Field definitions (FDIC field → Call Report concept)
LNRECONS = construction & land development loans · LNREMULT = multifamily (5+ residential units) · LNRENROW / LNRENROT = nonfarm nonresidential secured loans, owner-occupied / non-owner-occupied · RBC = total risk-based capital · RBCT1J = Tier 1 capital · LNATRES = allowance for credit losses. We verified internal consistency on live filings: owner- plus non-owner-occupied equals total nonfarm nonresidential, and Tier 1 plus Tier 2 equals total risk-based capital.
Formulas
Per the 2006 Interagency Guidance on Concentrations in Commercial Real Estate Lending (FDIC FIL-104-2006; Federal Reserve SR 07-1): Total CRE concentration = (LNRECONS + LNREMULT + LNRENROT) ÷ total risk-based capital. C&D concentration = LNRECONS ÷ total risk-based capital. The guidance's supervisory criteria are 100% (C&D) and 300% combined with ≥50% CRE growth over 36 months (total CRE); we show both the ratio and the 36-month growth so readers can see each prong.

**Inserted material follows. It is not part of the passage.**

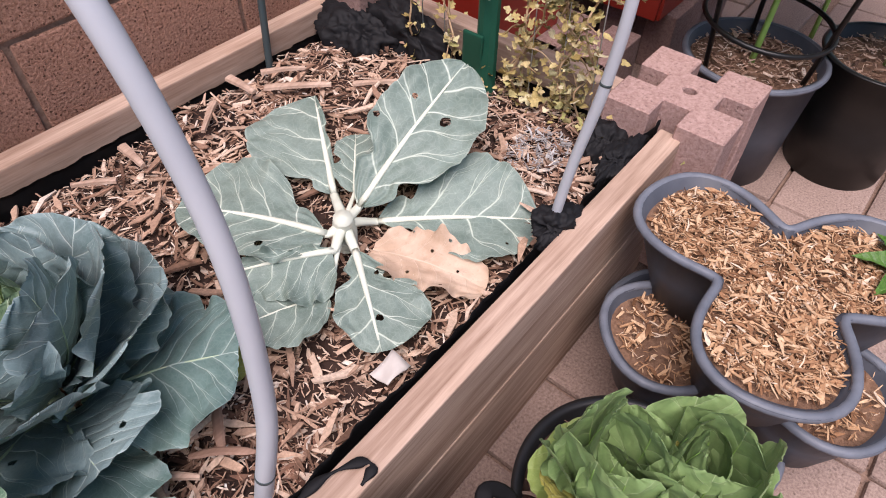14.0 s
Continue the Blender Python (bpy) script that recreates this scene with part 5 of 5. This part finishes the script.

Known limitations — read these
- The regulatory CRE definition also includes loans to finance CRE that are not secured by real estate, a C&I subset without a standard public field; omitting it makes our ratios slightly conservative relative to banks' own calculations.
- Owner-occupied commercial real estate is excluded from the concentration measure by design (it behaves like C&I credit) but is shown in the downloadable dataset.
- Call Report data is entity-level: an NJ charter's loans are not all on NJ property, and much NJ property is financed by out-of-state charters.
- CBLR electors (†) use a proxied denominator — Tier 1 capital plus the allowance for credit losses, per the agencies' CBLR transition approach — because they do not report risk-based capital.
- Merger-affected growth figures are flagged (‡); this table measures balance-sheet position, not organic origination volume.
- Exceeding a supervisory monitoring criterion is not a violation, a cap, or a finding about any institution's condition.
Update cadence
Call Reports are filed ~30 days after quarter-end and published shortly after. This tracker updates each quarter, roughly 60–75 days after quarter-end. Next update: Q2 2026 data, expected September 2026.